Si bien en Las liebres, con esos animales haciendo la ofrenda de sus hijos, y
en El río, en el que se da importancia
narrativa a los sueños, nos encontramos con algún elemento que puede
considerarse fantástico, las tres mejores historias de este libro me parecen
realistas. Es cierto, también, que el señor Bagardelli, el que sueña con
construir un cementerio perfecto, es un personaje muy peculiar, pero no creo
que ni aquí ni en Silvi y la noche oscura y La actividad forestal nos alejemos
de las propuestas del realismo.
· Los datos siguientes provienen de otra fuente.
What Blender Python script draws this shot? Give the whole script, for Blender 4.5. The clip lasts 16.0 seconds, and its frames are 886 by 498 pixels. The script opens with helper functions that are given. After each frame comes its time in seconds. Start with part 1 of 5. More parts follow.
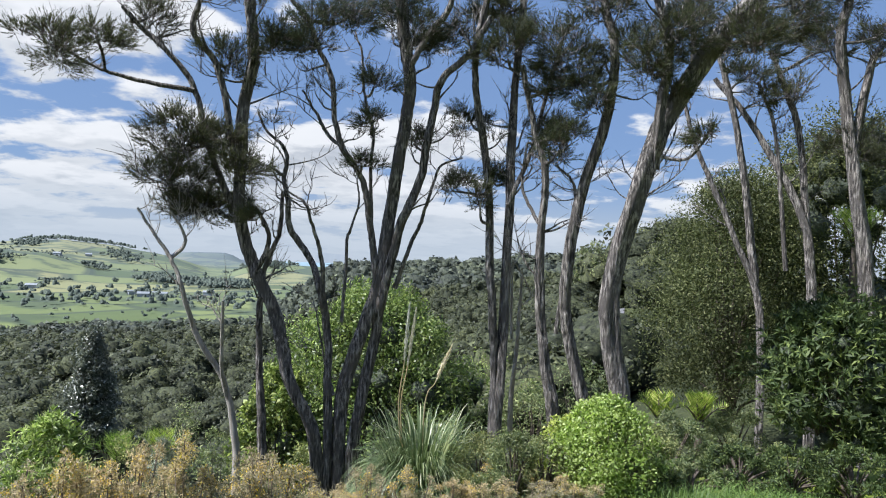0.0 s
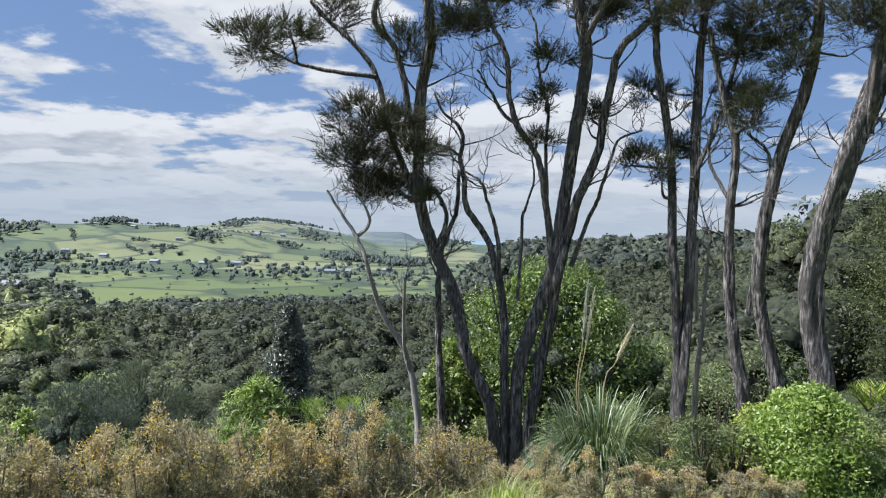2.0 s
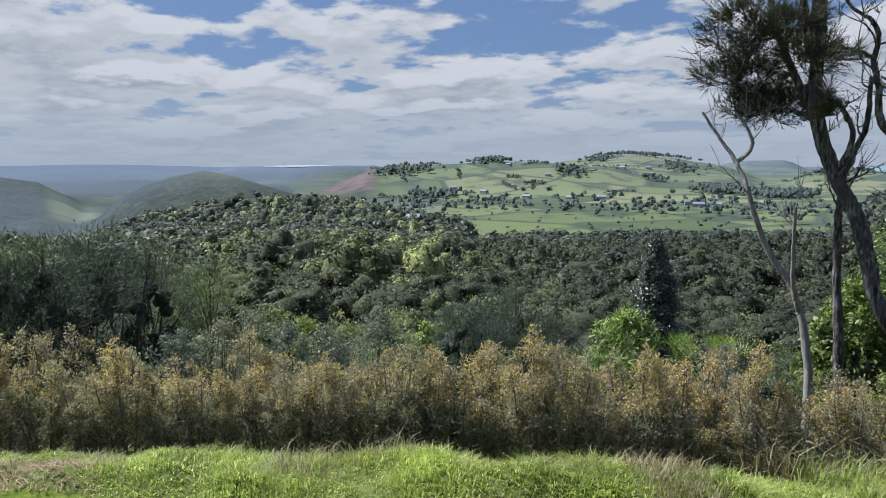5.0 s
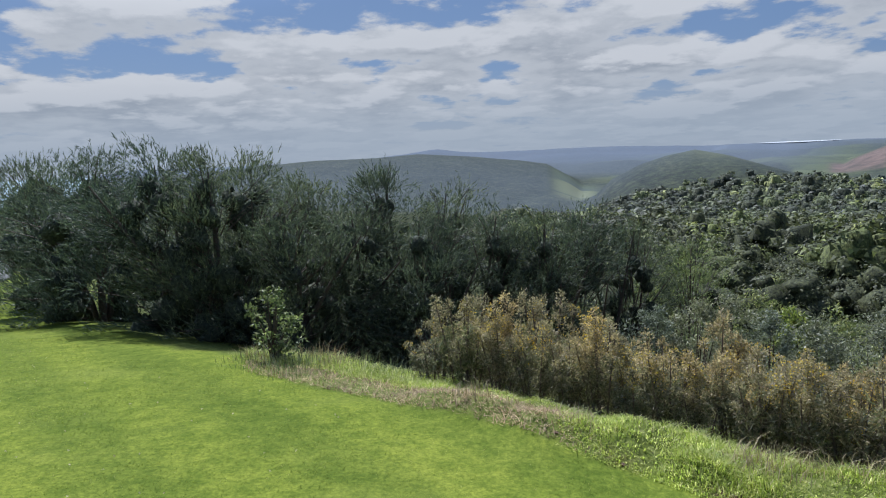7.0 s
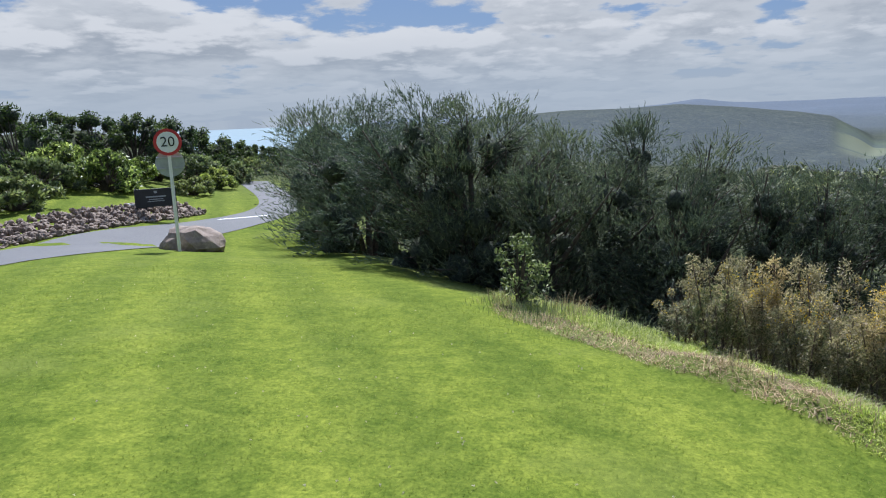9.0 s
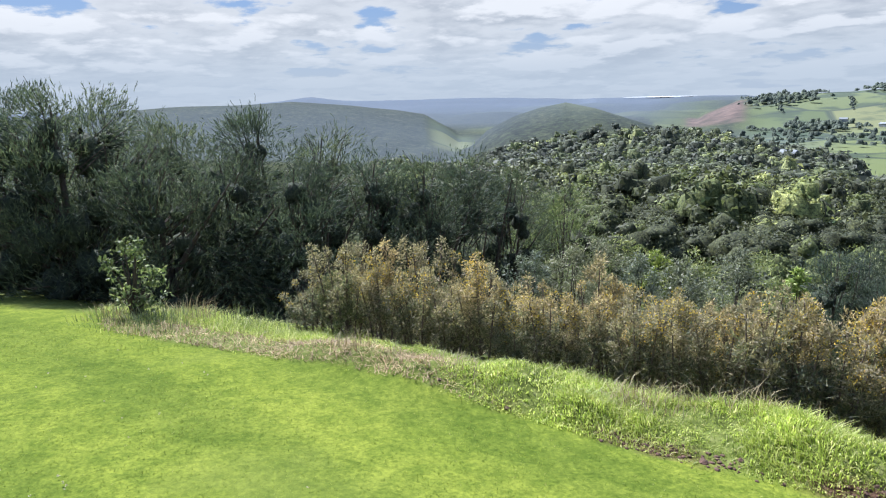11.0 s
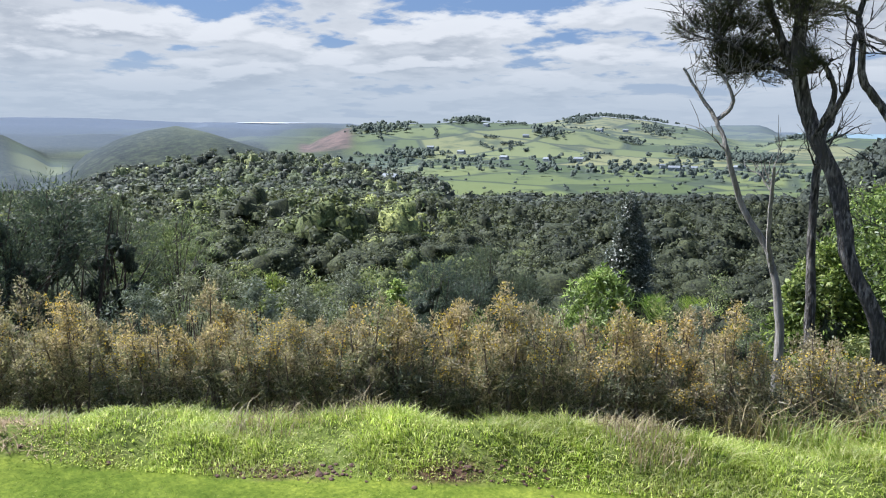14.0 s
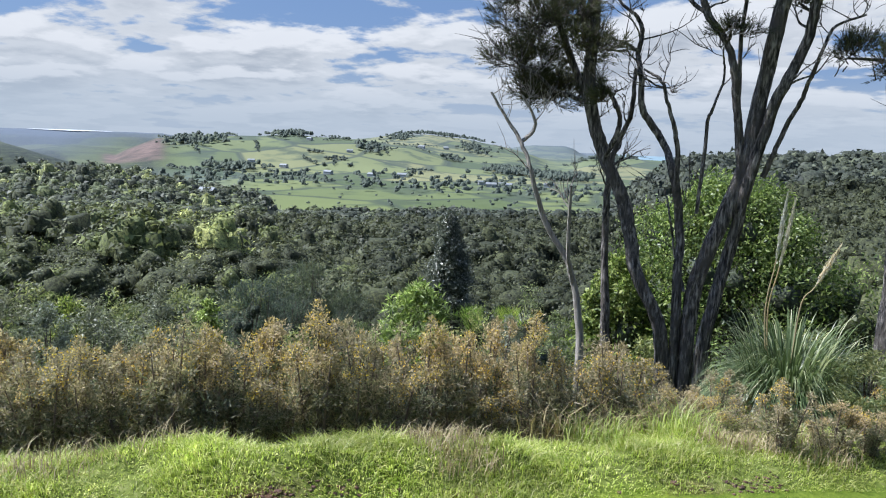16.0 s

Como en los relatos realistas de los escritores
norteamericanos que más me gustan –Raymond
Carver, Tobias Wolff o Richard Ford–, Falco juega con la
importancia de la descripción de los paisajes o las condiciones atmosféricas (la
nieve, el viento…) para crear elementos simbólicos. Sus narraciones no son
simples, ponen la mirada en elementos muy poéticos e interesantes, y es una
mirada madura (que contempla sin prejuicios la vejez, por ejemplo). Es el
lector el que debe completar las historias mostradas. Los finales suelen ser
abiertos, pero en la cabeza del lector se siguen desarrollando una vez que los
cuentos terminan y surgen continuaciones para las disyuntivas en que hemos
dejado a los personajes. El eco melancólico de los tres mejores relatos largos de
este libro resuena en la mente del lector.
Ya he leído dos libros de relatos de
Federico Falco y se está convirtiendo en uno de mis cuentistas actuales favoritos.
Su voz narrativa es muy firme y poética. Al menos tres relatos (de cinco) de Un
cementerio perfecto son magníficos. Lean este libro, acérquense al
género del relato, y cuando acaben Un
cementerio perfecto busquen La hora
de los monos, otro gran libro de relatos que –por lo que sé– no tuvo en
España todos los lectores que merecía.